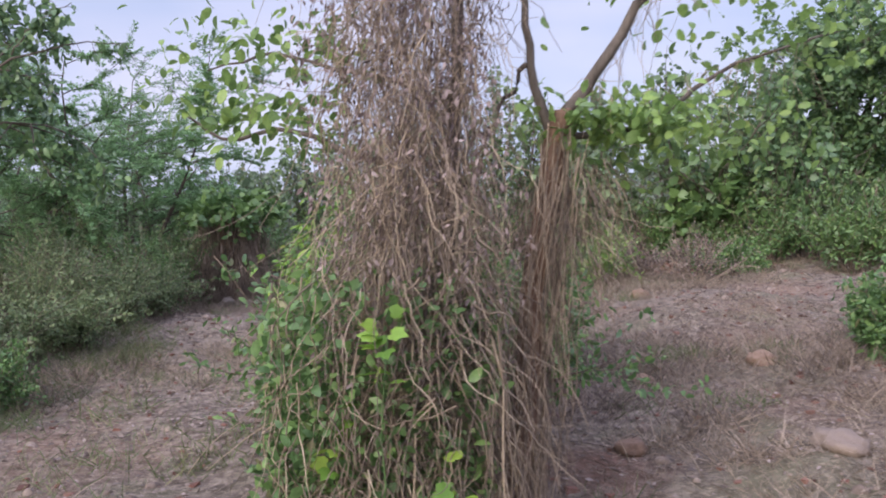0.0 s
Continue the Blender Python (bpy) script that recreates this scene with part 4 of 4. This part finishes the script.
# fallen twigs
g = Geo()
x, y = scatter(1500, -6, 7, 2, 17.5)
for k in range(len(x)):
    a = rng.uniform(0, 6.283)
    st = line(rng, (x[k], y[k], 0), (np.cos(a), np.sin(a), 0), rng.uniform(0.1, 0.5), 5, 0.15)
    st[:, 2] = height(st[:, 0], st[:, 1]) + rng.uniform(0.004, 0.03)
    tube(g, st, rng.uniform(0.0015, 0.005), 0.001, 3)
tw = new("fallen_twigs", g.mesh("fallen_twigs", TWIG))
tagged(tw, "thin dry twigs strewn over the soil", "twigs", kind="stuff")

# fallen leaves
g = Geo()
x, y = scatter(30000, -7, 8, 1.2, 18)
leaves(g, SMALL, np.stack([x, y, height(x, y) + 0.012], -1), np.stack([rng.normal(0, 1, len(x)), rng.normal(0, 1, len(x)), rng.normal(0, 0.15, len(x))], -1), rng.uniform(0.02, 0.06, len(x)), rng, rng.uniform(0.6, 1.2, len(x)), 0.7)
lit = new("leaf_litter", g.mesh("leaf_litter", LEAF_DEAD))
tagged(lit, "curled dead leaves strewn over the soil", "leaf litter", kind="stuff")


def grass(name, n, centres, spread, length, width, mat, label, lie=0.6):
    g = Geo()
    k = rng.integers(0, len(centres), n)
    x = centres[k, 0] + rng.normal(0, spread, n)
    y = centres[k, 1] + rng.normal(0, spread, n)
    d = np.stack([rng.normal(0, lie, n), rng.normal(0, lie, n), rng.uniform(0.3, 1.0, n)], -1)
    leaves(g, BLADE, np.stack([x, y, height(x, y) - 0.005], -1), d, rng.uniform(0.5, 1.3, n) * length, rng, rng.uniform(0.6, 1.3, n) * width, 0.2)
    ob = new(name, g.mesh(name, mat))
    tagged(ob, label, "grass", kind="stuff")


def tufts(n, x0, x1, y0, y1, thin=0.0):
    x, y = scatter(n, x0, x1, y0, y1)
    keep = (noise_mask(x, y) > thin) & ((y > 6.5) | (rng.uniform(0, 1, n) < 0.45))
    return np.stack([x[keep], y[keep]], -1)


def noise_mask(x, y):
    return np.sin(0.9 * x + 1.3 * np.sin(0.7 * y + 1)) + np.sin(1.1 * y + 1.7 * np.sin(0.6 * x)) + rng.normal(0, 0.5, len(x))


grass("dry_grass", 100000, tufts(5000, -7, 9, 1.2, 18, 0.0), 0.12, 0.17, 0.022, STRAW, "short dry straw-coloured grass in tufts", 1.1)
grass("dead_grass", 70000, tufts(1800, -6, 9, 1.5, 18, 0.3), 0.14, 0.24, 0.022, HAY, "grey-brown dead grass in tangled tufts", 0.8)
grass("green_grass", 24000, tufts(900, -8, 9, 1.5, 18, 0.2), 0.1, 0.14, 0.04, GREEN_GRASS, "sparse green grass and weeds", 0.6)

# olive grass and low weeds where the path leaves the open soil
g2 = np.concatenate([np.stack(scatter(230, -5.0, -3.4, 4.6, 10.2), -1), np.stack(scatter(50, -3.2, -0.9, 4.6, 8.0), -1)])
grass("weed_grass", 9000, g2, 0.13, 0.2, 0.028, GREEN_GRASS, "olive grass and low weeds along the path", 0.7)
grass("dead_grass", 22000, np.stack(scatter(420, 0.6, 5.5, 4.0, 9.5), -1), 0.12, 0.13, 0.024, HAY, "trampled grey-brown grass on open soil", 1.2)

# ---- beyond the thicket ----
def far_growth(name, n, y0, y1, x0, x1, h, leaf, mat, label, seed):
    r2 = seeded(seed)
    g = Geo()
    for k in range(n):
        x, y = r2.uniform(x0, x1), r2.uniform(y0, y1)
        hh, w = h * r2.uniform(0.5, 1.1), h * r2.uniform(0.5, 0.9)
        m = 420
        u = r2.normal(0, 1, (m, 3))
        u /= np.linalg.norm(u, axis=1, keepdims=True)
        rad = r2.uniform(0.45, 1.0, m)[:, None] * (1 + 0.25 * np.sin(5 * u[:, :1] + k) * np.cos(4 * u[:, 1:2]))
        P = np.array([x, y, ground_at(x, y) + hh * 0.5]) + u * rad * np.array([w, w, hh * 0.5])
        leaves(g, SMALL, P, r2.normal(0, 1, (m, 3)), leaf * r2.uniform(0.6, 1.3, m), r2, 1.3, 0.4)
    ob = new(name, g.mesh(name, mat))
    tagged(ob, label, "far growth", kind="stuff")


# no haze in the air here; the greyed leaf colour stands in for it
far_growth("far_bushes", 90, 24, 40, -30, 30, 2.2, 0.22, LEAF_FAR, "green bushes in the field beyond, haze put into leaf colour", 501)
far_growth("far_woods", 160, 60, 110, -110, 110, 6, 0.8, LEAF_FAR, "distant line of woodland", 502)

▶ What is expected: With the pictures left out, restate word for word every line of the data above, from the first down to the line that contains "dry twigs strewn".

▶ Correct response:
0.0 s
Continue the Blender Python (bpy) script that recreates this scene with part 4 of 4. This part finishes the script.
# fallen twigs
g = Geo()
x, y = scatter(1500, -6, 7, 2, 17.5)
for k in range(len(x)):
    a = rng.uniform(0, 6.283)
    st = line(rng, (x[k], y[k], 0), (np.cos(a), np.sin(a), 0), rng.uniform(0.1, 0.5), 5, 0.15)
    st[:, 2] = height(st[:, 0], st[:, 1]) + rng.uniform(0.004, 0.03)
    tube(g, st, rng.uniform(0.0015, 0.005), 0.001, 3)
tw = new("fallen_twigs", g.mesh("fallen_twigs", TWIG))
tagged(tw, "thin dry twigs strewn over the soil", "twigs", kind="stuff")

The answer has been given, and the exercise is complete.